'El gobierno de los demagogos' por Juan Manuel de Prada

TRAS probar sus dotes como profesor de semántica parda con esa lección descacharrante sobre los usos figurados de la palabra war, José Antonio Alonso nos brinda otro sofisma la mar de simpático, esta vez para justificar las concesiones del Gobierno a los nacionalistas vascos. Afirma Alonso que de la Tesorería de la Seguridad Social no saldrá ni un solo euro; que es tanto como si el portavoz del Ku Klux Klan afirmase, con perfecta seriedad, que de su organización no ha sido expulsado jamás un negro, en lo que no le faltaría razón, puesto que jamás ha ingresado ninguno. Con las concesiones al nacionalismo vasco no saldrá, en efecto, ni un solo euro de la Tesorería de la Seguridad Social; pues de lo que se trata es de que dejen de ingresarse cerca de quinientos millones. Tan burdo sofisma sólo puede ser formulado por un mentecato o un cínico; pero en el reino de la demagogia hasta los mentecatos pueden permitirse el lujo de resultar cínicos.
Demagogia es como llamaba Aristóteles, en su división de los gobiernos (Política, III, capítulo V), a la degeneración de la democracia. ¿Y en qué consiste la degeneración de un gobierno? En la perversión de su objeto, nos enseña el Estagirita. El objeto de un gobierno sano es la consecución del bien común; y el objeto de un gobierno corrompido es la consecución de intereses particulares. Un gobierno que satisface intereses particulares —y la satisfacción de intereses particulares siempre se logra a costa del bien común— es perverso por naturaleza; pero para ocultar la perversión en su natura, las demagogias de hogaño —mucho más sofisticadas que las que conoció o pudo imaginar Aristóteles— satisfacen simultánea o consecutivamente muchos intereses particulares, de tal modo que su adición proyecta un espejismo de satisfacción del bien común. Y así, por ejemplo, después de pactar con los nacionalistas vascos las concesiones que permitirán a Zapatero mantenerse aferrado a la poltrona, ya nos anuncia este gobierno de demagogos que otras regiones también podrán acogerse al régimen privilegiado del que disfrutará el País Vasco.

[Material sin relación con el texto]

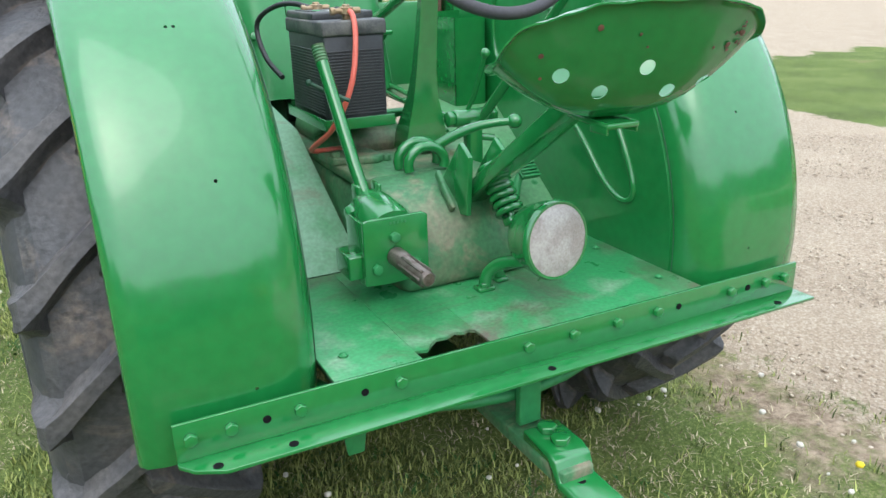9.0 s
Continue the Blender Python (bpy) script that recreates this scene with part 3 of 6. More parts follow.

De tal modo que, cuando todas ellas lo disfruten (¡y sin que haya salido ni un euro de la Tesorería de la Seguridad Social, oiga!), el gobierno de demagogos podrá satisfacer otro interés particular de los nacionalistas vascos, que a su vez será exigido desde otras regiones, en una espiral de reclamaciones impulsada por la fuerza motriz del agravio o la envidia.
Decía Quevedo que la envidia está siempre amarilla, porque muerde pero no come. Y lo mismo les ocurre a las sociedades en manos de demagogos, convertidas en un enjambre de reivindicaciones particulares que nunca deja a nadie satisfecho, porque basta que se satisfaga una para que el vecino se considere agraviado; y satisfaciendo al vecino sólo se logra agraviar al que primeramente se satisfizo, y así hasta la descomposición de la propia sociedad, que desposeída de la noción de bien común, deja de ser una «mancomunidad de almas», para convertirse en multitud de gentes enzarzadas entre sí en una guerra (war) de sucesivos intereses particulares que, aun colmados, nunca sacian del todo; o, mejor dicho, cada vez sacian menos. Pero el bien común, mordido por unos y otros, acaba convertido en despojo; como acabará esa Tesorería de la Seguridad Social de la que no saldrá ni un euro, según afirma con cínica mentecatez Alonso, profesor de semántica parda.